Tout de suite reconnaissables par la qualité de l’écriture rythmique et vocale, les Proésies de Francesco Filidei s’insèrent dans la trame du spectacle mais ne semblent pas vraiment en être le point de départ. Si l’on comprend qu’il n’y a pas de récit et que l’absurde fait transition, les pièces du compositeur italien auraient surement pu être reliées de façon plus convaincante. Le rythme du spectacle manque souvent de dynamisme. Malgré cela, l’immersion dans une bande dessinée scénique forgée de sons bruiteux et d’onomatopées fait son effet.

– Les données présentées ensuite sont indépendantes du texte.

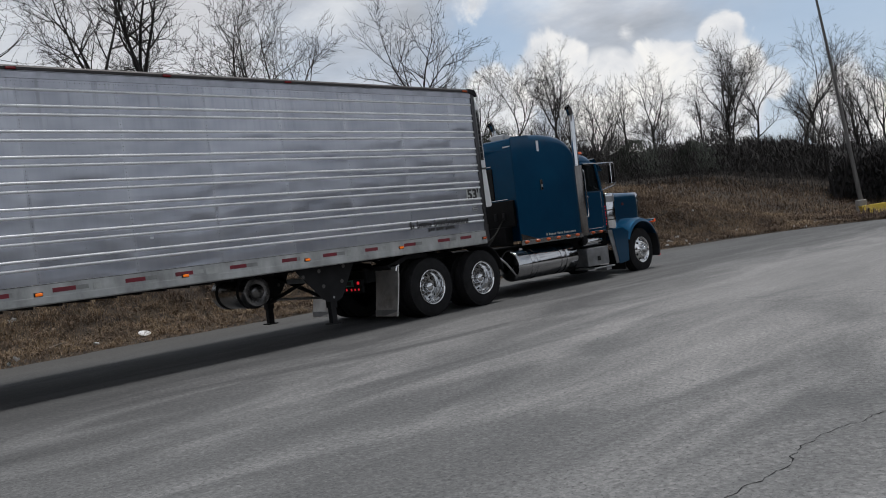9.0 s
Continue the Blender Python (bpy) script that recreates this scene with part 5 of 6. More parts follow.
    for i in range(15):
        a = radians(28 + 128 * i / 14)
        ca, sa = math.cos(a), math.sin(a)
        r = 0.735 + 0.02 * sa
        xo, xi = f(-0.17), f(-0.80)
        cy, cz = 21.90, 0.50
        secs.append([(xi, cy + (r - 0.02) * ca, cz + (r + 0.02) * sa), (f(-0.30), cy + r * ca, cz + (r + 0.01) * sa), (f(-0.20), cy + (r - 0.015) * ca, cz + (r - 0.02) * sa), (xo, cy + (r - 0.07) * ca, cz + (r - 0.085) * sa),
                     (f(-0.185), cy + (r - 0.085) * ca, cz + (r - 0.10) * sa), (f(-0.30), cy + (r - 0.05) * ca, cz + (r - 0.05) * sa), (xi, cy + (r - 0.05) * ca, cz + (r - 0.04) * sa)])
    loft(q, secs)
    fd = tpart("fender", q, "blue", "flared blue front fender", True)
    q = B()
    secs = []
    for i in range(9):
        a = radians(-18 + 48 * i / 8)
        ca, sa = math.cos(a), math.sin(a)
        secs.append([(f(-0.78), 21.90 + 0.715 * ca, 0.50 + 0.715 * sa), (f(-0.18), 21.90 + 0.715 * ca, 0.50 + 0.715 * sa), (f(-0.18), 21.90 + 0.655 * ca, 0.50 + 0.655 * sa), (f(-0.78), 21.90 + 0.655 * ca, 0.50 + 0.655 * sa)])
    loft(q, secs)
    part("fender_lip", q, "black", fd, "black rubber fender lip", True)
    q = B()
    box(q, min(f(-0.34), f(-0.19)), max(f(-0.34), f(-0.19)), 22.36, 22.50, 1.135, 1.195, 0.012)
    tl = part("turn_lamp", q, "chrome", fd, "turn lamp on the fender")
    q = B()
    box(q, min(f(-0.35), f(-0.18)), max(f(-0.35), f(-0.18)), 22.47, 22.545, 1.105, 1.185, 0.02)
    part("lens", q, "turn_lens", tl)
    q = B()
    lathe(q, [(0.0, 0.0), (0.0, 0.028), (0.05, 0.022), (0.06, 0.0)], (f(-0.22), 22.58, 0.30), "y", 12)
    part("lens", q, "red_on", fd, "small red lamp at the fender tip")
    # skirt behind the wheel
    q = B()
    secs = []
    for xo, dy in ((-0.20, 0.0), (-0.24, -0.02)):
        secs.append([(f(xo), y + dy, z) for y, z in [(20.62, 1.07), (21.05, 1.08), (21.30, 0.98), (21.27, 0.80), (21.22, 0.30), (20.88, 0.26), (20.78, 0.30)]])
    loft(q, secs)
    part("skirt", q, "blue", fd, "blue skirt behind the front wheel")
    q = B()
    prism(q, [(20.46, 1.06), (20.64, 1.06), (20.80, 0.30), (20.70, 0.28)], f(-0.22), f(-0.20), "x")
    part("skirt_trim", q, "box_alu", fd, "dull aluminium skirt edge")
    q = B()
    box(q, min(f(-0.75), f(-0.3)), max(f(-0.75), f(-0.3)), 21.18, 21.22, 0.10, 0.55, 0.01)
    part("mud_flap", q, "rubber_flap", fd)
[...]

La metteuse en scène Emily Wilson agrémente l’action de vidéos qui surtitrent avec sarcasme l’action des personnages, qui mettent en valeur les objets utilisés par les deux musiciennes ou qui font défiler des smileys ou des poussins dansants. Un clin d’œil aux costumes dans l’esprit gif internet qui contribue au décalage humoristique. L’utilisation d’objets du quotidien crée un lien direct entre la scénographie et la musique et participe au didactisme joyeux du projet qui déclenche autant le rire des enfants que des adultes. On se demande en revanche si l’efficacité de l’absurde n’aurait pas mieux fonctionné dans un temps plus court avec des saynètes moins irrégulières.